Это особенное отношение к фигуре князя в Киевской Руси имеет дохристианские истоки. Издревле князь был не только правителем, но и верховным жрецом{587}. Слово «князь» (праславянское *kъnędzь) изначально означало правителя, наделенного правом исполнять религиозные обряды. Не случайно это слово, восходящее к общегерманскому *kuningaz или к готскому *kuniggs, стало обозначением священника — ксендза в одном из славянских языков — польском{588}. Представление о правителе, царе, вожде как о носителе сакральных функций: царь обеспечивал процветание, плодородие — сложилось еще на заре истории — у древних праиндоевропейцев{589}. В эпоху предыстории и в раннекиевский период о священной природе княжеской власти свидетельствуют имена: Олег (Helgi), Ольга (Helga) — «священный», «священная», Святослав — отношение к сакральному и возрастание славы{590}, прозвище Олега «Вещий» и эпитет князей «светлые» в договоре Олега с Византией («Повесть временных лет» под 912 годом){591}. Так же воспринимался в архаический и в раннеисторический периоды правитель и в Чехии, и в скандинавских землях.
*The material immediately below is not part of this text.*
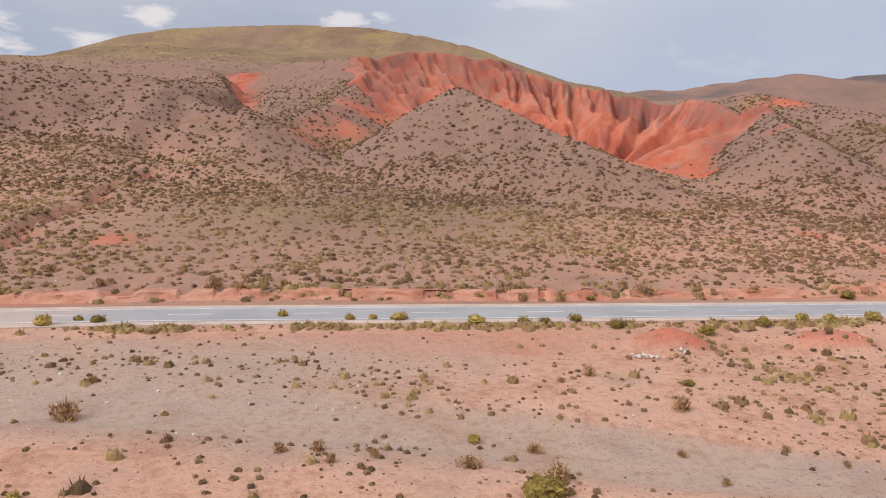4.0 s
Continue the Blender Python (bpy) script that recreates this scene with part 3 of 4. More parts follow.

Согласно чешской латиноязычной хронике Козьмы Пражского, прародитель первой чешской династии Пржемысл был наделен сверхъестественным даром: по его повелению волы, на которых он пахал, чудесным образом исчезают, а ветвь, воткнутая в землю, дает побеги. «Эти особенности позволяют думать, что в первоначальной языческой версии сам Пржемысл был потомком одного из языческих богов, подобно шведским конунгам из династии Инглингов, которые считались потомками бога плодородия Фрейра», — пишет Б.Н. Флоря{592}. Существует предположение, правда, слабо доказанное, что и русские князья считались потомками божества — Дажьбога{593}.